Not all of Road Scholar's tours and departure dates will be for soloists. To find the trips that are available, go to the company's website, and under “Find a Trip” on the top search bar, click “Group Size & Type” and scroll down to select “Solo Only.”  On the resulting page, click the name of the tour you're interested in, and then, in the dark blue bar, click "Dates & Prices" to see which departure dates are being organized as solo-only. Keep in mind that Road Scholar tours do not include airfare, but they do include hotels, tours, enrichment activities, nearly all meals, guides, and tips.

Note that the company doesn't say these tours are for single travelers—that word implies that everyone on them will be romantically available. Although the 100%-solo composition of these tours will certainly provide the opportunity to find a soulmate on a vacation, these tours are not being marketed for romantic matchmaking, but as an opportunity for people who travel alone to avoid feeling like a fifth wheel to their fellow travelers.

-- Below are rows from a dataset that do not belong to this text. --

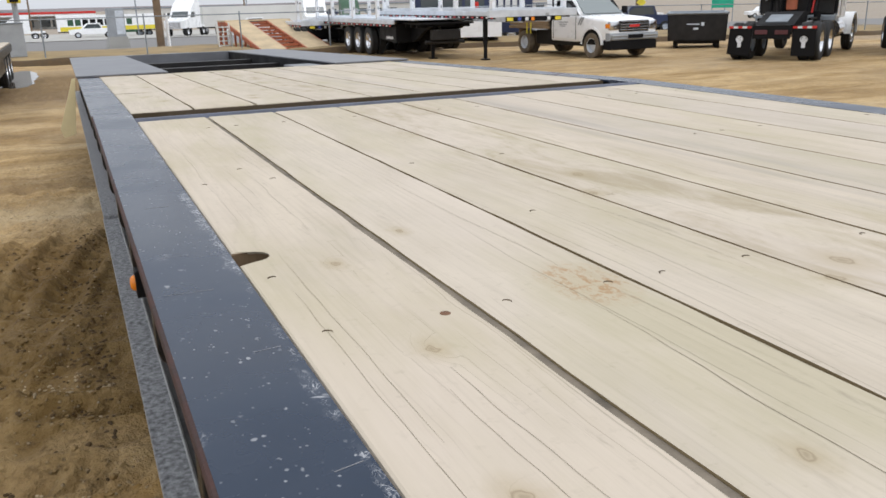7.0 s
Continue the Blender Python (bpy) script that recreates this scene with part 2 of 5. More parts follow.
    g3 = math_n(nt, 'MULTIPLY', ramp(nt, noise_n(nt, cv3.outputs[0], 1.0, 2, 0.5), [(0.50, (0, 0, 0)), (0.59, (1, 1, 1))]), ramp(nt, noise_n(nt, coords(nt, (6.0, 1.0, 1.0), per_object=True, loc=(1, 4, 0)), 1.0, 3), [(0.42, (0, 0, 0)), (0.56, (1, 1, 1))]))
    c3 = math_n(nt, 'MULTIPLY', ramp(nt, d3, [(0.0, (1, 1, 1)), (0.02, (0.6,) * 3), (0.06, (0, 0, 0))]), g3)
    base = mixc(nt, math_n(nt, 'MULTIPLY', c3, 0.38), base, (0.11, 0.085, 0.055))
    oi = nt.nodes.new("ShaderNodeObjectInfo")
    tint = ramp(nt, oi.outputs["Random"], [(0.0, (0.94, 0.94, 0.95)), (0.5, (1, 1, 1)), (1.0, (1.015, 1.0, 0.985))])
    base = mixc(nt, 1.0, base, tint, 'MULTIPLY')
    nt.links.new(base, b.inputs["Base Color"])
    b.inputs["Roughness"].default_value = 0.78
    b.inputs["Specular IOR Level"].default_value = 0.25
    h = math_n(nt, 'ADD', math_n(nt, 'MULTIPLY', fine, 0.45), math_n(nt, 'MULTIPLY', soft, 0.5))
    h = math_n(nt, 'SUBTRACT', h, math_n(nt, 'ADD', math_n(nt, 'MULTIPLY', crack, 0.8), math_n(nt, 'MULTIPLY', lines, 0.35)))
    bump(nt, b, h, 0.40, 0.004)
    return m


M = {}
M["deck_wood"] = wood_material("deck_wood", (0.53, 0.465, 0.378), (0.42, 0.36, 0.27), (0.43, 0.385, 0.31), KNOTS, True)
M["wood_end"] = wood_material("wood_end", (0.21, 0.145, 0.09), (0.13, 0.085, 0.045), (0.10, 0.075, 0.05))
M["groove_shade_wood"] = wood_material("groove_shade_wood", (0.10, 0.075, 0.048), (0.07, 0.05, 0.03), (0.06, 0.05, 0.04))
M["wood_side"] = wood_material("wood_side", (0.27, 0.205, 0.115), (0.19, 0.14, 0.075), (0.20, 0.16, 0.10))
M["old_wood"] = wood_material("old_wood", (0.33, 0.235, 0.14), (0.22, 0.15, 0.085), (0.23, 0.19, 0.15))


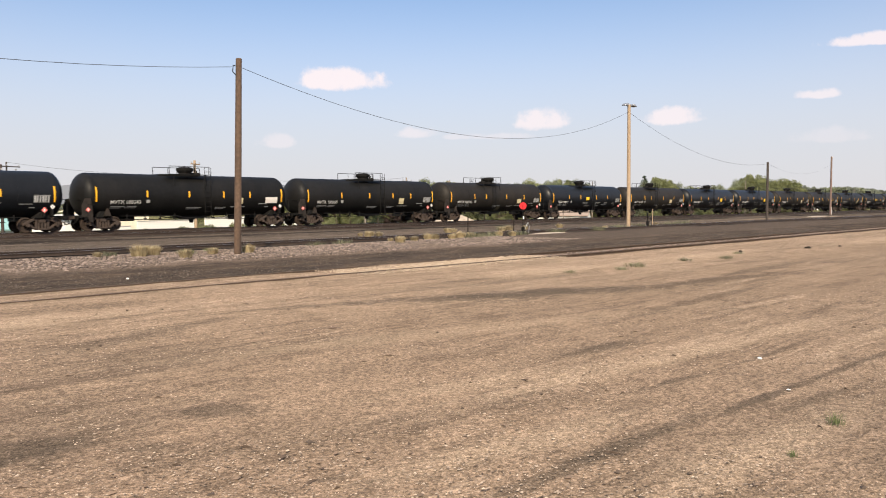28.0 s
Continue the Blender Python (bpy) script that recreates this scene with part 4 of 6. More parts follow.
def steps(parent, x, s, side, material):
    """A stair well at one corner of the deck, with its hand rails."""
    x0, x1 = sorted((x, x + s * 0.75))
    y0, y1 = sorted((side * 1.05, side * 1.55))
    well = part("step_well", boxes((x0 - 0.02, x0 + 0.02, y0, y1, 0.30, 1.45)), HOPPERDARK, parent)
    part("step_cheek", boxes((x1 - 0.02, x1 + 0.02, y0, y1, 0.30, 1.45)), HOPPERDARK, well)
    for k in range(4):
        part("step_tread", boxes((x0, x1, y0, y1, 0.30 + 0.32 * k, 0.345 + 0.32 * k), bevel=0.008), RAILWHITE, well)
        part("step_riser", boxes((x0, x1, *sorted((side * 1.05, side * 1.09)), 0.345 + 0.32 * k, 0.60 + 0.32 * k)), DARK, well)
    for xx in (x0, x1):
        part("stair_rail", bent_rod([(xx, side * 1.56, 0.55), (xx, side * 1.56, 1.6), (xx - s * 0.12, side * 1.52, 2.35), (xx - s * 0.12, side * 1.5, 2.55)], 0.028), material, parent)


def loco_truck(parent, x, material):
    """A three-axle truck: side frame with pedestals, springs, traction gear and brake rigging."""
    wheels = (-2.12, 0.0, 2.12)
    for s in (-1, 1):
        y0, y1 = sorted((s * 1.12, s * 1.32))
        outline = [(-2.85, 0.74), (-2.62, 1.02), (-1.55, 1.06), (-1.25, 0.92), (-0.75, 0.92), (-0.5, 1.08), (0.5, 1.08), (0.75, 0.92), (1.25, 0.92), (1.55, 1.06), (2.62, 1.02), (2.85, 0.74), (2.6, 0.62), (1.6, 0.62), (1.35, 0.74), (0.75, 0.74), (0.55, 0.62), (-0.55, 0.62), (-0.75, 0.74), (-1.35, 0.74), (-1.6, 0.62), (-2.6, 0.62)]
        fr = part("truck_side_frame", prism([(x + a, b) for a, b in outline], y0, y1, 0.025), material, parent)
        for w in wheels:
            box_ = prism([(x + w - 0.18, 0.27), (x + w - 0.27, 0.36), (x + w - 0.29, 0.62), (x + w - 0.42, 0.76), (x + w + 0.42, 0.76), (x + w + 0.29, 0.62), (x + w + 0.27, 0.36), (x + w + 0.18, 0.27)], *sorted((s * 1.28, s * 1.42)))
            jb = part("journal_box", box_, material, fr)
            part("journal_cap", tubes(((x + w, s * 1.44, RL), (x + w, s * 1.53, RL), 0.13), seg=14), material, jb)
            part("journal_hub", tubes(((x + w, s * 1.53, RL), (x + w, s * 1.545, RL), 0.08), seg=12), DARK, jb)
            for q in (-0.5, 0.5):
                part("coil_spring", tubes(((x + w + q, s * 1.22, 0.52), (x + w + q, s * 1.22, 0.9), 0.09), seg=10), DARK, fr)
        part("lower_rail", tubes(((x - 2.5, s * 1.36, 0.30), (x + 2.5, s * 1.36, 0.30), 0.035), seg=8), material, fr)
        for w in (-1.06, 1.06):
            part("brake_cylinder", tubes(((x + w - 0.32, s * 1.40, 0.98), (x + w + 0.28, s * 1.40, 0.98), 0.13), seg=12), material, fr)
            part("brake_lever", boxes((x + w - 0.05, x + w + 0.05, *sorted((s * 1.34, s * 1.40)), 0.35, 0.9), (x + w - 0.62, x + w + 0.62, *sorted((s * 1.34, s * 1.38)), 0.44, 0.53)), material, fr)
        part("shock_absorber", tubes(((x - 0.62, s * 1.38, 0.70), (x - 0.15, s * 1.38, 1.02), 0.055), seg=8), material, fr)
        part("sand_pipe", bent_rod([(x - 2.7, s * 1.3, 1.2), (x - 2.8, s * 1.3, 0.6), (x - 2.62, s * 0.9, 0.12)], 0.025), DARK, fr)
    part("truck_transom", boxes((x - 2.75, x + 2.75, -1.12, 1.12, 0.60, 1.0)), DARK, parent)
    for w in (-1.45, 0.65, 2.75):
        part("traction_motor", boxes((x + w - 1.15, x + w - 0.2, -0.6, 0.6, 0.14, 0.75), bevel=0.08), DARK, parent)
    for w in wheels:
        wheelset(parent, x + w, RL)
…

More Americans are entering their senior years and living healthier, longer lives than ever. At the same time, cultural discomfort with traveling alone has been melting away, and more people of a certain age are willing to strike out on solo trips in 2024  than they might have been even 20 years ago.

If you are a traveler with life experience but have had trepidation about going on vacation alone, your traveling days need not be over. These escorted tours might just be what you were waiting for.

Publisher's note: Frommer Media has no affiliation with Road Scholar or any other tour company. Nor do we receive any form of compensation if you book a tour with them, or with any other tour company.